Inder Singh v. Parmeshwardhari Singh (1957) 

In this case, an individual sold a property worth a lot more for a smaller amount. The mother of this person showed that the person was of unsound mind. The court found that the person was of unsound mind when the contract was made and thus it was void.

Free consent of the parties

Section 10 specifies that free consent is an essential requirement of a contract. Section 14 of the Contract Act defines free consent. Both the parties entering a contract must enter the contract by their own will and must give free consent to the contract. There must be a meeting of the minds of the parties on the same subject, to form a valid contract. 

When consent to an agreement is given by coercion, undue influence, fraud, or misrepresentation, the contract is voidable at the option of the party whose consent was so caused. According to Section 2(i), a voidable contract has been classified as a contract that is enforceable by law at the option of one or more of the parties thereto but not at the option of the other or others.

If consent is caused by mistake the agreement is void and cannot be enforced by either of the parties.

Allcard v. Skinner (1887)

Religious influence is very dangerous and powerful. The court, in this case, stated that she cannot recover the amount due to the law of limitation. She had claimed to recover the amount after 6 years which is a delay and limits her from claiming the share. The court did recognize that it is a case of undue influence.

Lawful object

Section 23 of the Contract Act states what considerations in a contract are lawful and unlawful. An object that is forbidden by law defeats the purpose of any law, is fraudulent, or opposed to public policy is unlawful. Contracts in which the consideration is unlawful are void.

Mohinder Singh v. State of Punjab (1963) 

In this case, a person, who was elected as a sarpanch for a period of five years, made an agreement with another member that the latter would be given two -year term and the elected one, the remaining three years. The agreement was held to be void as it would have defeated the purpose and provisions of the Punjab Panchayat Raj Act, 1994.

The consequences associated with not forming an appropriate contract 

When a contract is formed without complying with the section of the Contract Act, it will lead to the contract being void or voidable due to which the parties intending to contract might face losses or would fail to acquire services or goods from the other party.

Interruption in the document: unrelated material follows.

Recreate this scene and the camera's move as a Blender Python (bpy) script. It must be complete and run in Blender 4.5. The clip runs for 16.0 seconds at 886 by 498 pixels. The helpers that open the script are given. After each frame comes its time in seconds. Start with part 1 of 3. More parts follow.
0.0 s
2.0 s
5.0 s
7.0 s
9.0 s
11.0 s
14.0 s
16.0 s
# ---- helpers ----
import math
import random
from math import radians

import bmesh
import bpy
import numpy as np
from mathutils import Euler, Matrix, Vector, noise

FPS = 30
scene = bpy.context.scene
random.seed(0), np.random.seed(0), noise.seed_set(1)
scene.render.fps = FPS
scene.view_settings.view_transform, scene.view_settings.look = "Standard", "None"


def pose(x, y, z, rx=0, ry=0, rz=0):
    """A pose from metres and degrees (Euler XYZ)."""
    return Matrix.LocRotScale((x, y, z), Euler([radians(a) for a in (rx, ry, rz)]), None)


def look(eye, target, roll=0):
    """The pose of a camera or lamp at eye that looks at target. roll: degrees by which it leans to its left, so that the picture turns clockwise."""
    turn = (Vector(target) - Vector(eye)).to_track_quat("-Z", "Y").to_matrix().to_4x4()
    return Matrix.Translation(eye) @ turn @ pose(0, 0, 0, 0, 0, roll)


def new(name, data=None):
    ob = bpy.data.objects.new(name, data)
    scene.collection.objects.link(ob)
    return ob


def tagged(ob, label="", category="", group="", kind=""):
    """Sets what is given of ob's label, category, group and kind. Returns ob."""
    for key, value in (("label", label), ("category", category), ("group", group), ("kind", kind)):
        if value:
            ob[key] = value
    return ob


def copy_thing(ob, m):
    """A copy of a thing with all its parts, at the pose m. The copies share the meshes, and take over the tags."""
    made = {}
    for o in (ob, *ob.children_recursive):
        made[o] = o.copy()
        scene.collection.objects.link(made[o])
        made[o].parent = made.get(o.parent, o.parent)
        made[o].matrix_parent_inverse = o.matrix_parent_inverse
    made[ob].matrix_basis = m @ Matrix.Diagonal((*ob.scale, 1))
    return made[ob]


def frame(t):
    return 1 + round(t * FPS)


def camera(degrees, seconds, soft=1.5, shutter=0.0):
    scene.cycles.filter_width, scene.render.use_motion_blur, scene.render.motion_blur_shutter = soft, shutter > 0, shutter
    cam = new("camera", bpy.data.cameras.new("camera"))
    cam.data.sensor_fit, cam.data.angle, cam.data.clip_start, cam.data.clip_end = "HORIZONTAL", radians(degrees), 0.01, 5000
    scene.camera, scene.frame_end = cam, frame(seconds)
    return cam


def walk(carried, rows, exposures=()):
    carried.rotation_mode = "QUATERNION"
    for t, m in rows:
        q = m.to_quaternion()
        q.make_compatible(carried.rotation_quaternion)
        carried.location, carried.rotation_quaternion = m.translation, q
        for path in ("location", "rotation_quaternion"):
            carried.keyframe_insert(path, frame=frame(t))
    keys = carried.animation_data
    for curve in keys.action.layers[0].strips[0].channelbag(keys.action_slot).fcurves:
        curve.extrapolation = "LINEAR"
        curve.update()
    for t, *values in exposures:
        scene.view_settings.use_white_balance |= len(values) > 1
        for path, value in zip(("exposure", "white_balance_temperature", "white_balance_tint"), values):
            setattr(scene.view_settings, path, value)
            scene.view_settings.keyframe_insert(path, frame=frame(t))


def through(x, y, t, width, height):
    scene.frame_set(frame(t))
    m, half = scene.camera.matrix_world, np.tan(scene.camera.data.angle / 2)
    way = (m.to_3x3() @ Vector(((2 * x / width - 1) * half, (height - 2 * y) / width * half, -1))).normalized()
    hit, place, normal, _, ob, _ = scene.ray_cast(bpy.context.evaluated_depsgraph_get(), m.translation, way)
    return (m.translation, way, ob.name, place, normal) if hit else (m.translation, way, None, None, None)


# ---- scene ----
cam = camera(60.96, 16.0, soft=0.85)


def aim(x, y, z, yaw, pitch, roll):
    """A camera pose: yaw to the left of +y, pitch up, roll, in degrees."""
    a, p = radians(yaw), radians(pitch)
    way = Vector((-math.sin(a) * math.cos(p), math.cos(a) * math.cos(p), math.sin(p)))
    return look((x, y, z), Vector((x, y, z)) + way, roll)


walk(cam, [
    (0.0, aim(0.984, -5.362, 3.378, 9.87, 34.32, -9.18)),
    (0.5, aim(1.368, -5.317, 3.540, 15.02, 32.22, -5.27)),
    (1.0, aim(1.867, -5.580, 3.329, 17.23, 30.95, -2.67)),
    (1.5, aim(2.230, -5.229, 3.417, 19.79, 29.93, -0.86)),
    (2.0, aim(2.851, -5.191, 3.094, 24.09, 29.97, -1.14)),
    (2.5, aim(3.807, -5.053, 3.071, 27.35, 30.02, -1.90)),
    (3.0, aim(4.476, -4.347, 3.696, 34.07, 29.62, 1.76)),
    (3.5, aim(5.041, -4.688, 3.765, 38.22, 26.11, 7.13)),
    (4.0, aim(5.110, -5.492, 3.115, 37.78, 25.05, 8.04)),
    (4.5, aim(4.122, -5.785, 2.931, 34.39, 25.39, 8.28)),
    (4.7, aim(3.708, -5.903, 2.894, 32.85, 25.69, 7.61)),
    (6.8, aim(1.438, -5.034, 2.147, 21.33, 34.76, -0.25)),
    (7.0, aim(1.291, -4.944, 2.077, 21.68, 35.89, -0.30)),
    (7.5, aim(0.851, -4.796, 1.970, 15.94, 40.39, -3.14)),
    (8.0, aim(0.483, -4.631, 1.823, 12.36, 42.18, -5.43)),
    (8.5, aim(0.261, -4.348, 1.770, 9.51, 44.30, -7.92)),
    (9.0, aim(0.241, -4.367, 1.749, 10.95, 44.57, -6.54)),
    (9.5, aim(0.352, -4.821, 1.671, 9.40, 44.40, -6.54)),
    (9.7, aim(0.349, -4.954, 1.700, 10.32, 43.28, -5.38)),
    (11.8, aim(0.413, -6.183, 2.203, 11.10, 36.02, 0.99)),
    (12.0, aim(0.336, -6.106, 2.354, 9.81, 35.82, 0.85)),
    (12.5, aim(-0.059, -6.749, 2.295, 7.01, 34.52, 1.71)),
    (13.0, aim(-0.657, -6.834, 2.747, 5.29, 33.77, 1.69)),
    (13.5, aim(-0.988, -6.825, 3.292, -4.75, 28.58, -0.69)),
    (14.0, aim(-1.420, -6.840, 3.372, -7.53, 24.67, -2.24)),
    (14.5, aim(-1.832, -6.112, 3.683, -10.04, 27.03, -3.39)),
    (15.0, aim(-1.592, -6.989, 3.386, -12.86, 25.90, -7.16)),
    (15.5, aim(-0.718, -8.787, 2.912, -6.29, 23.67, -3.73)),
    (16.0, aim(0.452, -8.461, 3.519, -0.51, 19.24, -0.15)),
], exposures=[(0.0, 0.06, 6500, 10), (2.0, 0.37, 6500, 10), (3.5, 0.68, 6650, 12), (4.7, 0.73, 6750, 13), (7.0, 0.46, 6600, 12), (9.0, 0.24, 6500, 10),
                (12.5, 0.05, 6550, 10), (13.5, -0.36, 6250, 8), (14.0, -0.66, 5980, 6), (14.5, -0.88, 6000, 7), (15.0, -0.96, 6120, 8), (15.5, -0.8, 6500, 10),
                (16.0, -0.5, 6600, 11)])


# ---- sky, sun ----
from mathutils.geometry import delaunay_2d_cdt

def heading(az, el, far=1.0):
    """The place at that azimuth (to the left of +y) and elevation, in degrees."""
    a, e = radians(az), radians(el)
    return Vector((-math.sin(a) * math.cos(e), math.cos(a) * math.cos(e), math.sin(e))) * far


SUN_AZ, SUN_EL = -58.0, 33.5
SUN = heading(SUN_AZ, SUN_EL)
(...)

A void party is not enforceable, due to which, except in rare cases, the parties cannot be compensated. A voidable contract can be deemed as void at the choice of one of the parties to the contract. Therefore, to avoid such situations, it is of utmost significance to form contracts that are in complete compliance with the Indian Contract Act. 


In conclusion, the essential requirements to form a valid contract are that there needs to be an offer and an acceptance to the same offer, considerations from both the parties must exist, the parties entering into the contract must be competent to contract, these parties must give their free consent and lastly, the object must be lawful.